Single by Fedez featuring Zara Larsson

from the album Paranoia Airlines
- Released: 11 January 2019
- Length: 3:01
- Label: Sony
- Songwriters: Federico Lucia; Zara Larsson; Dani Poppitt; Daniele Lazzarin; Giovanni Grandi; Lorenzo Sarti; Giovanni Cerrati; Iacopo Pinna; Michele Canova;
- Producer: Michele Canova

Fedez singles chronology
| "Che cazzo ridi" (2019) | "Holding Out for You" (2019) | "Le feste di Pablo" (2020) |

Zara Larsson singles chronology
| "Ruin My Life" (2018) | "Holding Out for You" (2019) | "Don't Worry Bout Me" (2019) |

Music video
- "Holding Out for You" on YouTube

= Holding Out for You =

"Holding Out for You" is a song co-written and recorded by Italian rapper Fedez featuring guest vocals by Swedish singer Zara Larsson.

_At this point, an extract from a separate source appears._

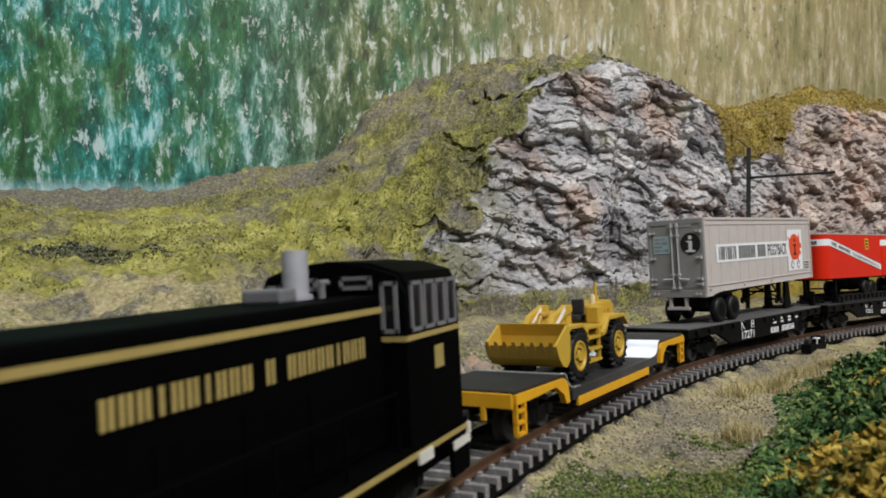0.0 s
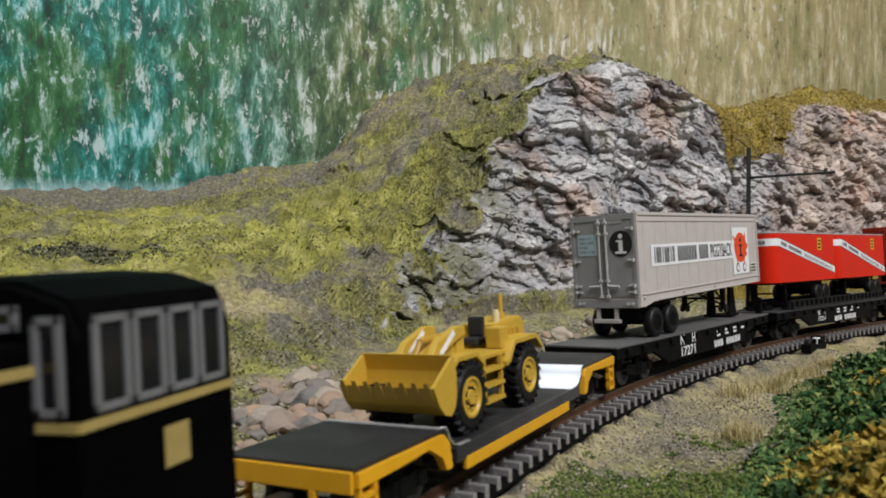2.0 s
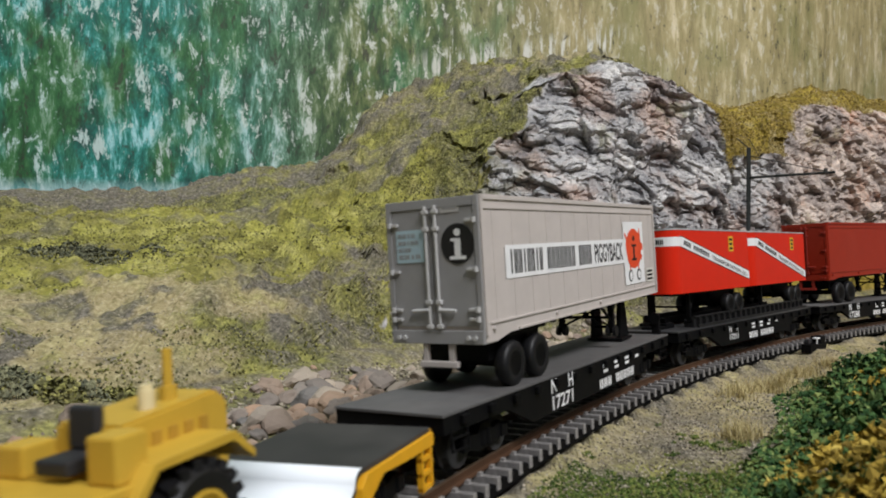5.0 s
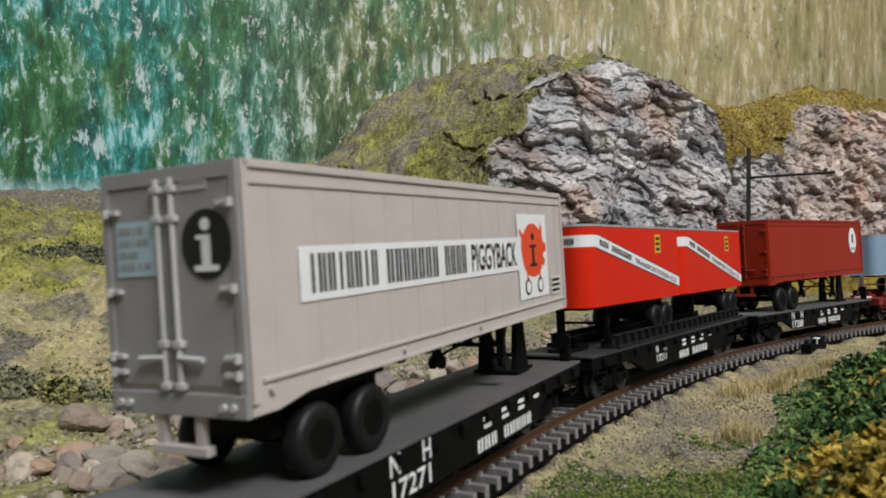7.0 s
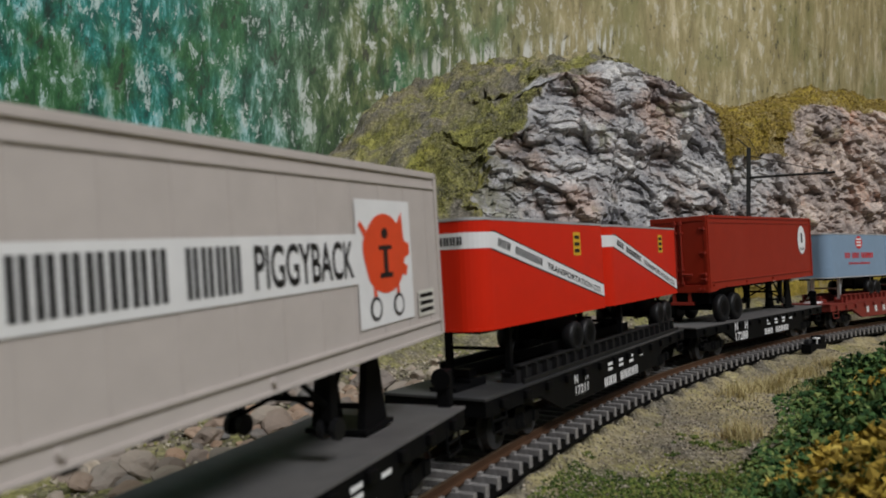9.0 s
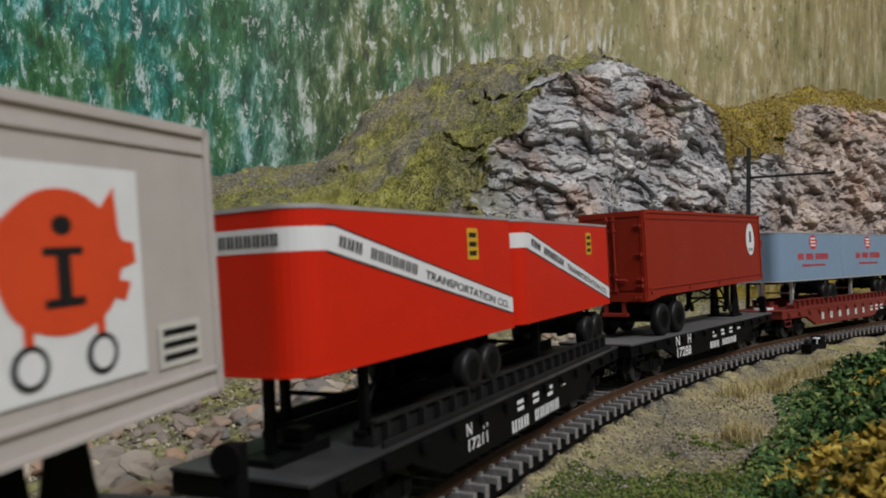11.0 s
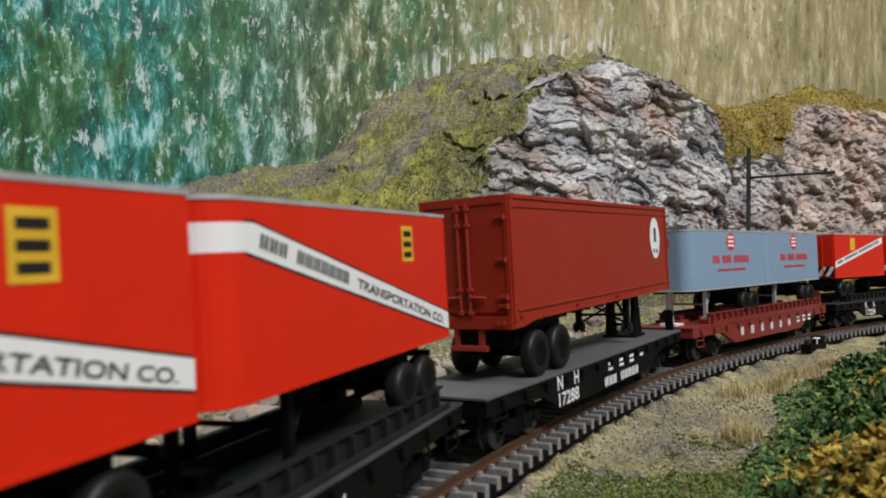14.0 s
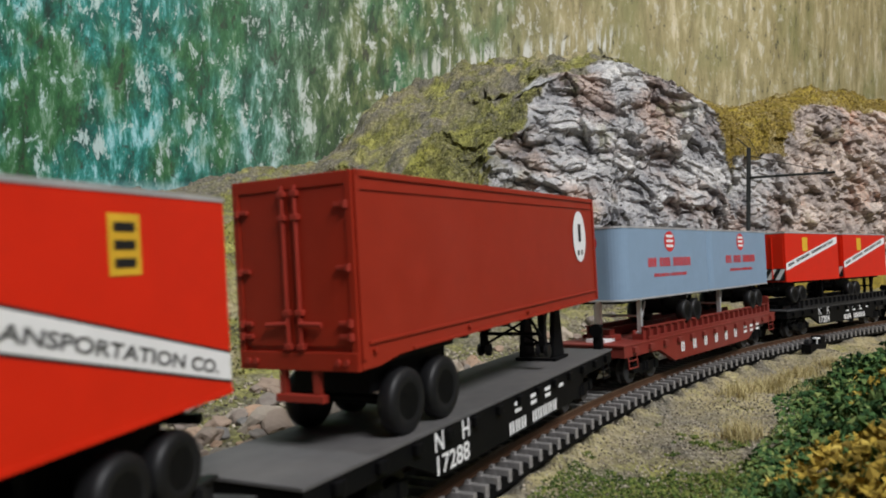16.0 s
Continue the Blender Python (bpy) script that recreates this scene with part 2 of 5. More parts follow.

It was released on 11 January 2019 by Sony Music as the third single from his fifth studio album Paranoia Airlines.

==Music video==
The song's music video was premiered 15 January 2019 on the Vevo rapper channel - YouTube and it was filmed at the San Pellegrino Terme casino presenting Fedez and Zara Larsson as protagonists.

==Track listing==
- Digital download
1. "Holding Out for You" (featuring Zara Larsson) – 3:01

==Charts==

Chart performance for "Holding Out for You"
| Chart (2019) | Peak position |
|---|---|
| Italy (FIMI) | 4 |
| Italy Digital Song Sales (Billboard) | 5 |

==Certifications==

| Region | Certification | Certified units/sales |
| Italy (FIMI) | Gold | 25,000^{‡} |
^{‡} Sales+streaming figures based on certification alone.